Another of many blogs on management
Walk then run: the golden rule of personnel development
Written by John Berry on 18th February 2021.0
3 min read
A few years back, as head of a consulting firm, I was leading a team in the middle of a major systems implementation. The client project manager, his supplier project manager and I were discussing the training that would be needed as the system neared acceptance and use.
The supplier was responsible for delivering training, such that the system could be used by the client organisation’s operatives. That statement – train such that the system can be used - is huge. It begs knowledge of what the operatives’ skills and knowledge are at present, and where they need to be developed to in order to achieve successful system use. It begs an understanding of the operatives’ foundation training, and any other development that has moved them to the point where they could actually benefit from the supplier’s contracted training.
It’s the old adage – you can’t build on weak foundations. No amount of high-level instruction on the system can plug the lower-level skills and knowledge gaps and the system use training will fail. It’s like being able to click buttons in Word without actually knowing how to form sentences.
Here’s an example of how a person’s foundation can be materially flawed.
In discussion with one of the client’s engineers, we were talking about signal levels. He argued that -99 was bigger than -90. School kids are taught from about the age of 9 that this is not so. Given a series of numbers, ranged top to bottom, from hugely positive, through zero, to hugely negative, those above are bigger than those below, always. Temperature is an everyday example. Those more negative are of lower magnitude – regardless of the units of measure. The engineer had a basic flaw in his understanding.
Whilst a simple example, such knowledge was important for the client’s operatives to be able to use the system. But who was responsible for assuring that all operatives had this and other essential knowledge? The supplier of the system couldn’t be responsible. The supplier should have been able to assume a certain foundation – or maybe the supplier should have defined a pre-requisite set of knowledge and skills. Either way, there was a gap to be bridged.

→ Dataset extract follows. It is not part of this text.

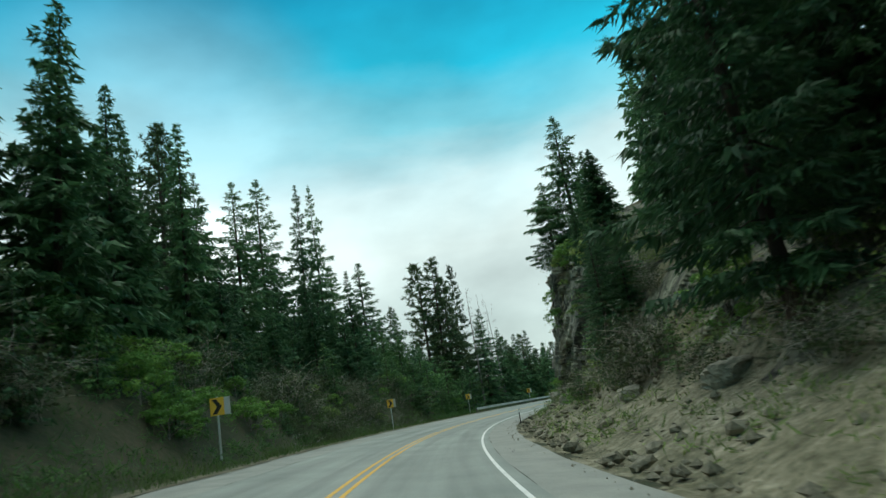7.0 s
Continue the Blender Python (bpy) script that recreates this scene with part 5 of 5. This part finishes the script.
def make_weeds(name, label, clumps, blades, s0, s1, o0, o1, h, seed, material):
    """Low tangled clumps scattered over a slope."""
    rng = np.random.default_rng(seed)
    V = []
    for i in range(clumps):
        p = place(float(rng.uniform(s0, s1)), float(rng.uniform(o0, o1)))
        x, y = float(p[0]), float(p[1])
        k = float(rng.uniform(0.5, 1.4))
        c = np.array([x, y, hill_z(x, y)]) + rng.normal(0, 1, (blades, 3)) * np.array([0.35, 0.35, 0.0]) * k
        c[:, 2] += np.abs(rng.normal(0, 0.5, blades)) * h * k - 0.03
        d = unit(rng.normal(0, 0.7, (blades, 3)) + np.array([0, 0, 0.5]))
        V.append(sprays(c, d, unit(np.cross(d, rng.normal(0, 1, (blades, 3)))), h * k * rng.uniform(0.3, 0.9, blades), 0.038 * k))
    tagged(new(name, spray_mesh(name, np.concatenate(V), material)), label, "weeds", kind="stuff")


make_weeds("scrub_cover", "brown dead scrub covering the mound", 900, 40, 186, 222, 10.6, 19, 0.60, 21, scrub_brown)
make_weeds("weeds", "green weeds and seedlings on the mound", 380, 40, 136, 192, 10.8, 18, 0.42, 22, young_green)
make_weeds("weeds", "dense green seedlings at the foot of the young trees", 360, 40, 222, 264, 10.4, 15.5, 0.45, 28, young_green)
make_weeds("weeds", "bright green weeds at the forest edge", 300, 40, 140, 262, 10.8, 18, 0.40, 27, shrub_green)
make_weeds("weeds", "green and yellow weeds on the debris slope", 420, 36, 116, 262, -8.5, -3.4, 0.34, 23, olive_green)
make_weeds("undergrowth", "dark leafy undergrowth behind the guardrail", 480, 60, -20, 54, -9.5, -2.9, 0.45, 24, young_green)
make_weeds("undergrowth", "olive and brown undergrowth behind the guardrail", 500, 40, 50, 122, -8.5, -2.9, 0.42, 25, scrub_brown)
make_weeds("undergrowth", "yellow-green undergrowth behind the guardrail", 160, 40, 50, 122, -8.5, -2.9, 0.42, 26, olive_green)

tagged(new("gravel_verge", strip("gravel_verge", -60, 110, -3.4, -1.85, 0.015, gravel_mat, across=3, wobble=0.10)), "pale gravel verge under the guardrail", "gravel", kind="structure")
tagged(new("gravel_verge", strip("gravel_verge", -60, 330, 9.25, 10.1, 0.012, gravel_mat, across=3, wobble=0.12)), "pale gravel edge beside the oncoming lane", "gravel", kind="structure")


def stone_mesh(seed):
    rng = np.random.default_rng(seed)
    bm = bmesh.new()
    bmesh.ops.create_icosphere(bm, subdivisions=1, radius=0.5)
    for v in bm.verts:
        v.co = v.co * float(rng.uniform(0.75, 1.2))
        v.co.z *= 0.7
    return mesh_bm("stone", bm, rock_stone)


STONES = [stone_mesh(i) for i in range(5)]
for i in range(230):
    s = rng_p.uniform(126, 258)
    off = -2.5 - abs(rng_p.gauss(0, 1.1))
    p = place(s, off)
    size = 0.10 + 0.5 * rng_p.random() ** 3
    ob = tagged(new("stone", STONES[i % 5]), "angular pale fallen stone on the verge", "stone", "fallen stones")
    z = max(hill_z(float(p[0]), float(p[1])), float(place(s, -2.0)[2]) + 0.03) if off < -3.4 else float(place(s, -2.0)[2]) + 0.02
    ob.matrix_basis = Matrix.LocRotScale((float(p[0]), float(p[1]), z + 0.10 * size), Euler((rng_p.uniform(-0.4, 0.4), rng_p.uniform(-0.4, 0.4), rng_p.uniform(0, 6.28))), (size * rng_p.uniform(0.8, 1.5), size, size * rng_p.uniform(0.6, 1.0)))


def make_boulder(s, off, size, seed, tall=1.0):
    """A big squared block of pale rock bedded in the slope."""
    rng = np.random.default_rng(seed)
    bm = bmesh.new()
    bmesh.ops.create_cube(bm, size=1.0)
    bmesh.ops.subdivide_edges(bm, edges=list(bm.edges), cuts=5, use_grid_fill=True)
    cuts = [(unit(rng.normal(0, 1, 3) + np.array([0, 0, 0.4])), float(rng.uniform(0.50, 0.72))) for k in range(9)]
    for v in bm.verts:
        p = np.array(v.co)
        for nrm, d in cuts:
            p = p - nrm * max(0.0, float(p @ nrm) - d)
        v.co = p + rng.normal(0, 0.028, 3)
    p = place(s, off)
    ob = tagged(new("boulder", mesh_bm("boulder", bm, pale_rock)), "pale squared boulder bedded in the roadside slope", "rock", "boulders")
    ob.matrix_basis = Matrix.LocRotScale((float(p[0]), float(p[1]), hill_z(float(p[0]), float(p[1])) + 0.12 * size * tall), Euler((rng.normal(0, 0.12), rng.normal(0, 0.12), rng.uniform(0, 6.28))), (size * 1.2, size, size * tall))


for k, (s, off, size, tall) in enumerate(((145.0, -4.9, 1.5, 0.8), (148.5, -6.0, 1.3, 0.7), (142, -7.2, 1.1, 0.8), (155, -5.9, 0.9, 0.7), (163, -6.3, 0.9, 0.7), (171, -5.8, 0.8, 0.6), (192.5, -6.2, 0.7, 0.9), (189, -5.6, 0.8, 0.8), (197, -7.4, 0.8, 0.7), (201, -5.4, 0.9, 0.8), (234, -4.4, 0.9, 0.7), (239, -5.0, 1.3, 0.7), (243, -4.6, 0.8, 0.8))):
    make_boulder(s, off, size, 300 + k, tall)


def make_rubble(name, label, count, s0, s1, offset, material, seed, big):
    """Broken stones strewn over a slope; offset gives each its distance from the edge line."""
    rng = np.random.default_rng(seed)
    base = np.array([(1, 0, 0), (-0.8, 0.3, 0), (0, 0.9, 0.1), (0.1, -1, 0), (0, 0.1, 0.8), (0, 0, -0.6)], float)
    tri = np.array([(0, 2, 4), (2, 1, 4), (1, 3, 4), (3, 0, 4), (2, 0, 5), (1, 2, 5), (3, 1, 5), (0, 3, 5)])
    V, Fc = [], []
    for i in range(count):
        s = float(rng.uniform(s0, s1))
        off = offset(rng)
        p = place(s, off)
        size = 0.03 + big * float(rng.random()) ** 4
        if off > 9:
            z = hill_z(float(p[0]), float(p[1]))
        elif off > -2.1:
            z = float(p[2])
        else:
            z = max(hill_z(float(p[0]), float(p[1])) if off < -3.6 else -9.0, float(place(s, -2.0)[2]) - 0.02)
        if -2.3 < off < 0:
            size *= 0.24
        a = float(rng.uniform(0, 6.28))
        R = np.array([[math.cos(a), -math.sin(a), 0], [math.sin(a), math.cos(a), 0], [0, 0, 1]])
        Fc.append(tri + 6 * i)
        V.append((base * rng.uniform(0.7, 1.3, (6, 3)) * size) @ R.T + np.array([p[0], p[1], z + 0.2 * size]))
    me = mesh_from(name, np.concatenate(V), np.concatenate(Fc), material)
    tagged(new(name, me), label, "rubble", kind="stuff")


make_rubble("rubble", "loose pale rubble below the rock face", 2600, 116, 262, lambda r: -1.35 - abs(float(r.normal(0, 2.3))), rock_stone, 17, 0.20)
make_rubble("rubble", "dark broken stones on the brushy mound", 1100, 186, 222, lambda r: 10.9 + abs(float(r.normal(0, 3.2))), rock_stone, 18, 0.13)


def make_sticks():
    """Grey dead branches lying over the mound."""
    rng = np.random.default_rng(31)
    verts, faces = [], []
    for i in range(420):
        p = place(float(rng.uniform(184, 232)), float(rng.uniform(10.9, 18)))
        x, y = float(p[0]), float(p[1])
        c = np.array([x, y, hill_z(x, y) + 0.12])
        d = unit(np.array([rng.normal(), rng.normal(), rng.normal(0, 0.35)])) * float(rng.uniform(0.3, 1.1))
        r = float(rng.uniform(0.010, 0.026))
        tube(verts, faces, [c - d, c + rng.normal(0, 0.06, 3), c + d], [r, r * 0.8, r * 0.3], 4)
    tagged(new("dead_branches", mesh_from("dead_branches", verts, faces, grey_bark, True)), "grey dead branches strewn over the mound", "branches", kind="stuff")


make_sticks()


def crack(s, off, length, seed, along=0.8):
    """A thin wandering tar-filled crack."""
    rng = np.random.default_rng(seed)
    n = 14
    t = np.linspace(0, 1, n)
    ss = s + length * t * along + np.cumsum(rng.normal(0, 0.05, n))
    oo = off + length * t * (1 - along) + np.cumsum(rng.normal(0, 0.05, n))
    w = 0.010 + 0.012 * rng.random(n)
    v = np.concatenate([place(ss, oo - w, 0.004), place(ss, oo + w, 0.004)])
    i = np.arange(n - 1)
    tagged(new("crack", mesh_arrays("crack", v, np.stack([i, i + 1, i + n + 1, i + n], -1), tar)), "dark tar-sealed crack in the asphalt", "road crack", kind="structure")


for k, (s, off, ln) in enumerate(((92, -0.9, 3.0), (93.5, -1.3, 2.2), (100.5, -0.8, 2.0), (76, -0.9, 2.0), (57, -0.8, 1.5), (168, -0.8, 3.0), (196, -1.0, 4.0), (214, -0.8, 5.0), (232, -0.9, 4.0), (35, -0.9, 2.0), (120, 7.9, 6.0), (126, 8.2, 5.0), (148, -0.9, 2.5))):
    crack(s, off, ln, 100 + k, 0.85)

Here’s the problem expanded diagrammatically.
Conceptually, if you want a person to be able to ‘design, build, construct, plan, produce, invent’ – the competencies at the top of the model - you must first ensure that they also hold a lot of lower-level skills and knowledge.If someone can’t analyse and evaluate, they won’t be able to create. With such a gap, they won’t be able to analyse and evaluate what’s gone before, and hence won’t be able to build on previous creations. Nor will they be able to analyse and evaluate their creations. Designers, for example, understand that analysis and evaluation are essential part of the creation lifecycle.
So, personnel development must progress hierarchically.
If you want people to understand, they must first be able to remember. If a trainer dives straight in to teach understanding, without first addressing basic descriptions, the training will fail. Similarly, if the training is to have people apply knowledge, they must first understand, and so on.
This hierarchical concept is termed Bloom’s Taxonomy. It stems from the work in 1956 of Benjamin Bloom, an educational psychologist. He argued that it should be used by trainers to position the learning goals of each training instrument and to design appropriate teaching activities.
So, in the example with the engineer, the client should first ensure that all his people hold the necessary foundation competencies. That done, the supplier’s training could be added.
Any re-skilling or technology introduction must begin with an audit of skills and knowledge. Training may be needed to level-up foundation competencies in readiness for specific training on new systems.
So… in personnel development, walk, then run.